Pub Date: Jan. 1st, 1995
ISBN: 0-89296-474-X

Gibbs (Shadow Queen, 1992) returns with another thriller starring Diana Speed, a tall, brainy, former politician's wife who works at Wild-Freeman publishing for a mysterious boss. First, a controversial, Karen Finleylike performance artist named Magdalen Tyrrell is humiliated by Rep. Philemon Fielding of Arkansas during a subcommittee hearing, and then Fielding is murdered outside of a porno theater in Times Square. Still pumped up from this success (it's clear that Tyrrell is responsible for the politician's murder), Tyrrell decides to confront the man she suspects of being her estranged father, who is none other than Roger Channing, owner of Wild-Freeman. He rejects her and incurs her wrath. As a result, Channing hires a reformed-alcoholic security guard named Eric Szabo, who is to be put on the payroll immediately as an assistant editor, although his real job will be to protect Channing. Soon an anonymous phone call tips Channing off that the threat has been expanded to cover 546 people, and the dynamic duo of Speed and Szabo are hot on Tyrrell's trail. Channing's character is frankly silly (he holds private meetings in a private railroad car named ``Utopia Parkway'' that he keeps parked in Manhattan's Grand Central Station).
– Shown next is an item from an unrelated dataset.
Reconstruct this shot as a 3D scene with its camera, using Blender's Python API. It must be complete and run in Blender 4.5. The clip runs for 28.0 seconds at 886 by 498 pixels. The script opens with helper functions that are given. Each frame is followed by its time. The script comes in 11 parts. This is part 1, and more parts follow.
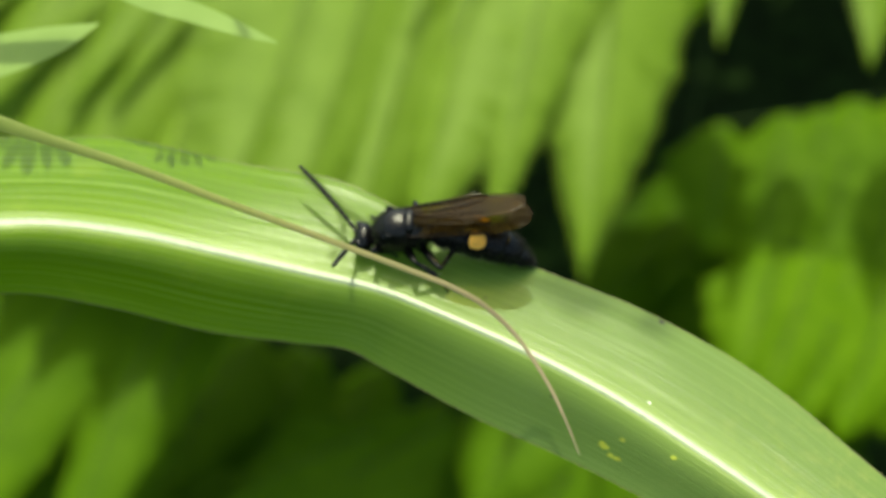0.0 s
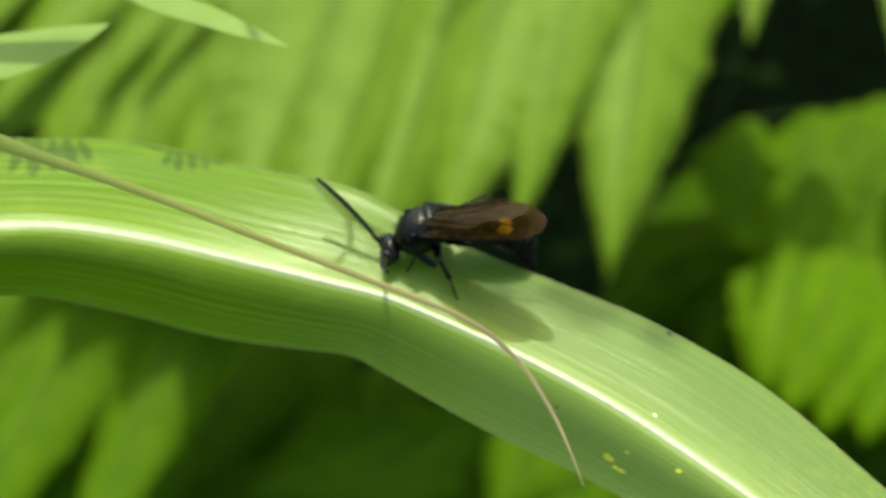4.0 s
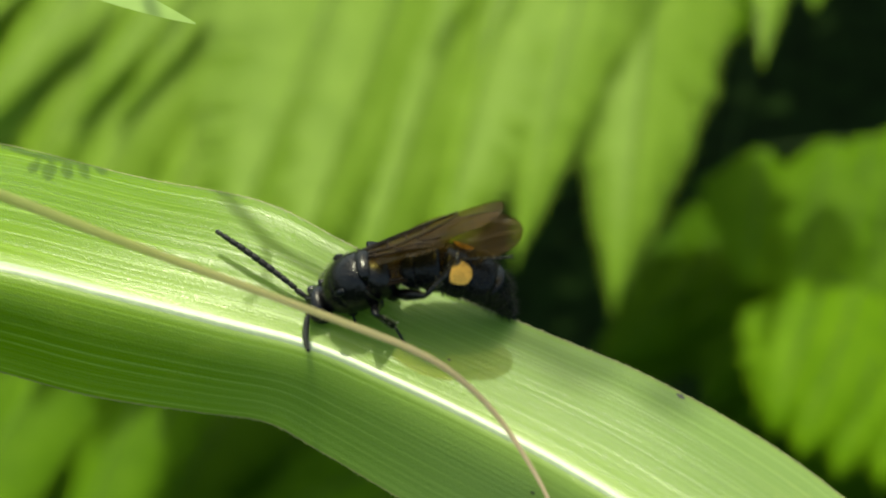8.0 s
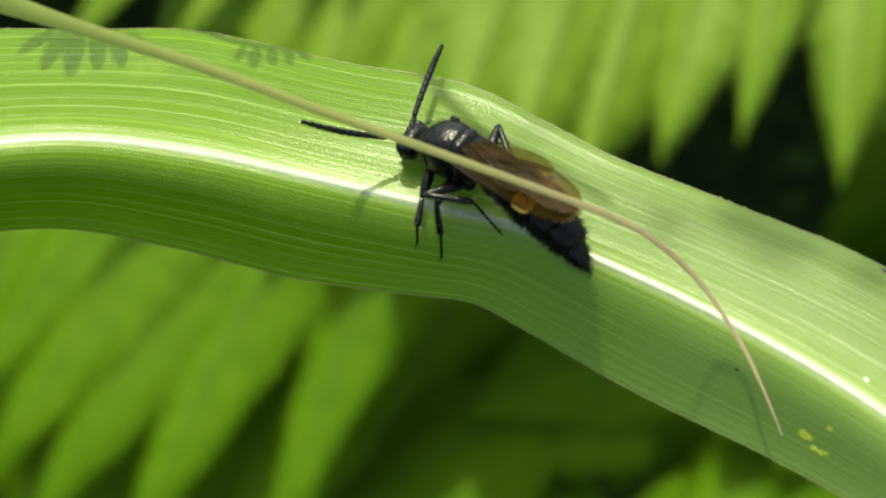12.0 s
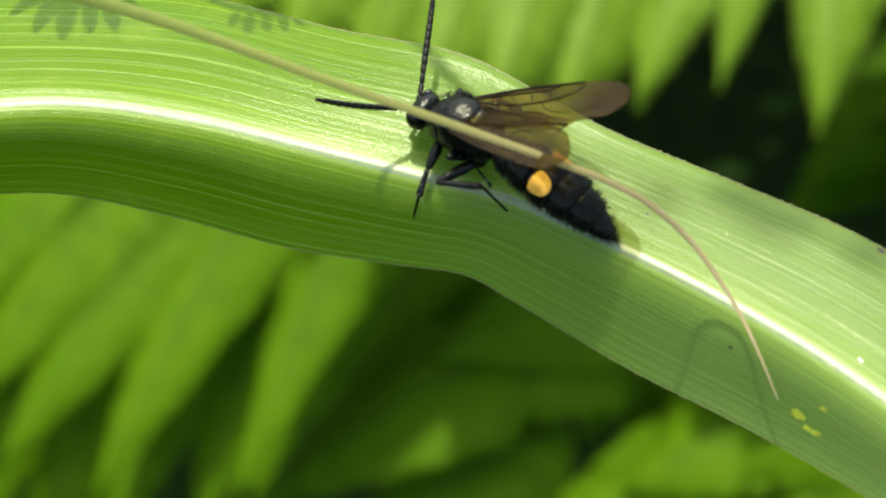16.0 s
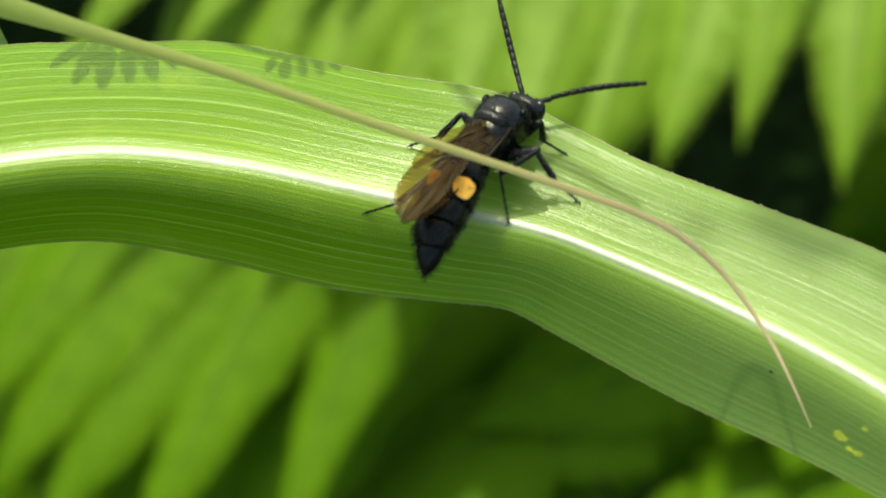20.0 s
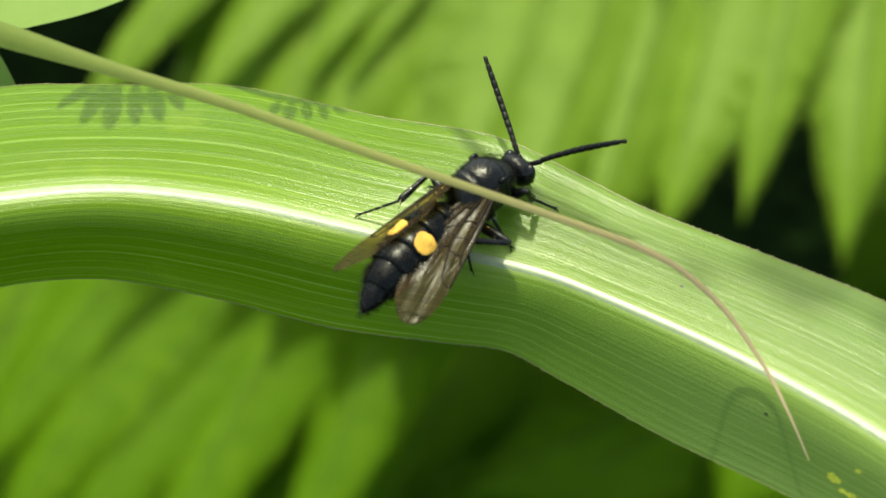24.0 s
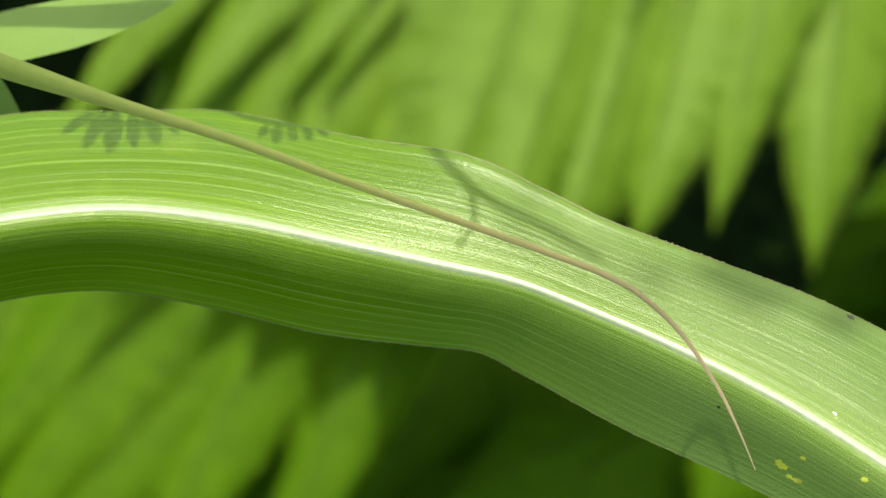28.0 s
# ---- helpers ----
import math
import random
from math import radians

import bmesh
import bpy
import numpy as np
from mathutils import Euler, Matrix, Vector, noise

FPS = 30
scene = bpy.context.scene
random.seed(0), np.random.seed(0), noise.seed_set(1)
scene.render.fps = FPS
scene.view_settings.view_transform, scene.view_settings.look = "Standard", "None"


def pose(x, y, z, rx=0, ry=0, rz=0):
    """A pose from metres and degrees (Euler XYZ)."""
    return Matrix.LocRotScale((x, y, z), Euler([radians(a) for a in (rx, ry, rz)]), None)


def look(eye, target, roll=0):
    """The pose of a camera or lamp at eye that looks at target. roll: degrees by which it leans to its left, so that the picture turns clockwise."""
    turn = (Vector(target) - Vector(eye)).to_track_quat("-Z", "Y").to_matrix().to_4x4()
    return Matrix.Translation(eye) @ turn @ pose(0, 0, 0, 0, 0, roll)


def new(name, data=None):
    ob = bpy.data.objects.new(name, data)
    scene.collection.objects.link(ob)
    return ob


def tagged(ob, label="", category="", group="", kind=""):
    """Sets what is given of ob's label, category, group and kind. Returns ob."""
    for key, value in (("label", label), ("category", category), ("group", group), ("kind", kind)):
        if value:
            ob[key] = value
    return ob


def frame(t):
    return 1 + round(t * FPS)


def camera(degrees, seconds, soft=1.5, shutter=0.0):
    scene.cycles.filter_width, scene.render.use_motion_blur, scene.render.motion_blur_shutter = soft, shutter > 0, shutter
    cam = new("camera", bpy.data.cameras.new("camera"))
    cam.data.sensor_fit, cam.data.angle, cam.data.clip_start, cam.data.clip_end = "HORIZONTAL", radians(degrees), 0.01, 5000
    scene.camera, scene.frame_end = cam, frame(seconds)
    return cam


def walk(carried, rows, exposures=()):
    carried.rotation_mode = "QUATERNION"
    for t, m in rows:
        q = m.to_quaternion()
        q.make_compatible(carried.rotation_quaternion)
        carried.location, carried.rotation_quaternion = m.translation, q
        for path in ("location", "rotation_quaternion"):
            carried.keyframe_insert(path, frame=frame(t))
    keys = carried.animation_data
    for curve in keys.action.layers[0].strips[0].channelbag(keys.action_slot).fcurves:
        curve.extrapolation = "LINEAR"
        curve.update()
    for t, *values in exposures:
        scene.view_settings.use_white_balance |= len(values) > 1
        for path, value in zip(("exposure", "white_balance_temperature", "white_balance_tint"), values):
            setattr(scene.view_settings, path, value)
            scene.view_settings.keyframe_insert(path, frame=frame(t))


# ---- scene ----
# camera: a hand-held close-up, long lens, shallow focus
cam = camera(18.0, 28.0, soft=1.5, shutter=0.5)
cam.data.dof.use_dof, cam.data.dof.focus_distance, cam.data.dof.aperture_fstop = True, 0.272, 44.0
walk(cam, [
    (0, look((-0.01358, -0.24364, 1.82034), (0.01050, -0.03587, 1.63420), 5.15)),
    (0.5, look((-0.01382, -0.24077, 1.81827), (0.01194, -0.03443, 1.63076), 6.32)),
    (1, look((-0.01365, -0.24175, 1.81889), (0.01142, -0.03476, 1.63200), 5.84)),
    (1.5, look((-0.01397, -0.24148, 1.81898), (0.00811, -0.03403, 1.63223), 5.67)),
    (2, look((-0.01394, -0.23870, 1.81622), (0.00665, -0.03158, 1.62893), 5.41)),
    (2.5, look((-0.01405, -0.23933, 1.81701), (0.00906, -0.03254, 1.62964), 6.06)),
    (3, look((-0.01411, -0.24112, 1.81865), (0.01090, -0.03431, 1.63155), 6.26)),
    (3.5, look((-0.01222, -0.24227, 1.82072), (0.00976, -0.03500, 1.63375), 5.38)),
    (4, look((-0.01059, -0.24061, 1.82058), (0.01038, -0.03340, 1.63344), 5.34)),
    (4.5, look((-0.00894, -0.23884, 1.82003), (0.01185, -0.03112, 1.63344), 5.27)),
    (6.5, look((-0.00531, -0.21060, 1.79332), (0.02056, -0.00035, 1.61022), 5.95)),
    (7, look((-0.00312, -0.19294, 1.77668), (0.02241, 0.01769, 1.59398), 6.14)),
    (7.5, look((-0.00113, -0.18789, 1.77233), (0.02168, 0.02267, 1.58918), 5.43)),
    (8, look((0.00057, -0.18476, 1.77061), (0.02089, 0.02466, 1.58587), 5.55)),
    (8.5, look((0.00093, -0.18582, 1.77136), (0.02048, 0.02293, 1.58578), 5.44)),
    (9, look((0.00137, -0.18809, 1.77305), (0.01890, 0.02090, 1.58753), 4.77)),
    (9.5, look((0.00178, -0.18893, 1.77337), (0.01789, 0.02074, 1.58850), 4.30)),
    (10, look((0.00196, -0.18506, 1.76942), (0.01822, 0.02514, 1.58516), 4.61)),
    (10.5, look((0.00238, -0.18777, 1.77171), (0.01487, 0.02262, 1.58737), 3.81)),
    (11, look((0.00267, -0.18742, 1.77100), (0.00929, 0.02138, 1.58457), 2.71)),
    (11.5, look((0.00300, -0.18865, 1.77333), (0.00280, 0.01657, 1.58285), 0.80)),
    (12, look((0.00310, -0.18568, 1.77189), (0.00056, 0.01560, 1.57727), 0.32)),
    (12.5, look((0.00328, -0.18365, 1.77162), (0.00172, 0.01539, 1.57470), 0.63)),
    (14.5, look((0.00217, -0.18365, 1.77341), (0.00334, 0.01430, 1.57538), 1.24)),
    (15, look((0.00183, -0.18298, 1.77292), (0.00276, 0.01425, 1.57417), 1.36)),
    (15.5, look((0.00157, -0.18301, 1.77309), (0.00223, 0.01419, 1.57432), 1.41)),
    (16, look((0.00112, -0.18246, 1.77307), (0.00150, 0.01443, 1.57398), 1.80)),
    (16.5, look((0.00131, -0.18275, 1.77224), (0.00173, 0.01429, 1.57330), 0.55)),
    (17, look((0.00106, -0.18287, 1.77251), (0.00265, 0.01369, 1.57311), 0.81)),
    (17.5, look((0.00107, -0.18365, 1.77219), (0.00344, 0.01391, 1.57378), 0.45)),
    (18, look((0.00086, -0.18427, 1.77216), (0.00357, 0.01435, 1.57481), 0.37)),
    (18.5, look((0.00049, -0.18492, 1.77256), (0.00321, 0.01453, 1.57606), 0.75)),
    (19, look((0.00009, -0.18493, 1.77231), (0.00095, 0.01511, 1.57639), 0.67)),
    (19.5, look((-0.00014, -0.18647, 1.77297), (-0.00267, 0.01428, 1.57780), -0.32)),
    (20, look((-0.00032, -0.18717, 1.77293), (-0.00242, 0.01483, 1.57905), -0.35)),
    (20.5, look((-0.00042, -0.18426, 1.76991), (0.00132, 0.01898, 1.57732), 0.79)),
    (21, look((-0.00034, -0.18707, 1.77225), (0.00238, 0.01752, 1.58111), 1.10)),
    (21.5, look((-0.00041, -0.18679, 1.77148), (0.00107, 0.01849, 1.58107), 1.03)),
    (23.5, look((-0.00024, -0.18928, 1.77140), (-0.00055, 0.01632, 1.58132), 0.72)),
    (24, look((-0.00013, -0.19155, 1.77291), (-0.00249, 0.01552, 1.58445), 0.32)),
    (24.5, look((-0.00007, -0.20814, 1.78884), (-0.00411, -0.00052, 1.60102), -0.08)),
    (25, look((0.00006, -0.20851, 1.78835), (-0.00469, -0.00047, 1.60100), -0.15)),
    (25.5, look((0.00003, -0.20890, 1.78872), (-0.00402, -0.00078, 1.60145), -0.02)),
    (26, look((-0.00007, -0.20878, 1.78858), (-0.00298, -0.00063, 1.60132), -0.02)),
    (26.5, look((-0.00003, -0.20843, 1.78822), (-0.00255, -0.00030, 1.60093), 0.11)),
    (27, look((-0.00007, -0.20908, 1.78876), (-0.00174, -0.00089, 1.60154), 0.14)),
    (27.5, look((-0.00001, -0.20883, 1.78814), (-0.00053, -0.00069, 1.60086), 0.04)),
    (28, look((-0.00002, -0.20814, 1.78742), (-0.00002, -0.00007, 1.60004), 0.05)),
], exposures=[(0, 1.40), (9, 1.42), (12.5, 1.49), (14.5, 1.58), (21.5, 1.58), (23.5, 1.51), (25, 1.42), (28, 1.36)])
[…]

But Speed is a likable, naturally curious lead, and Szabo makes a good-natured sidekick. Some of the intrigue here, particularly the intra-office machinations at Wild-Freeman, where several employees suspect that Szabo has been brought on board solely because he is Speed's lover, is over the top (if only publishing were this exciting). But Gibbs keeps the action coming fast and furious, so it's easy to push past those annoying details and get back to more good stuff. One complaint: The title reveals one of the novel's carefully tended secrets sooner than it should. Ridiculous, but enjoyable and hard to put down.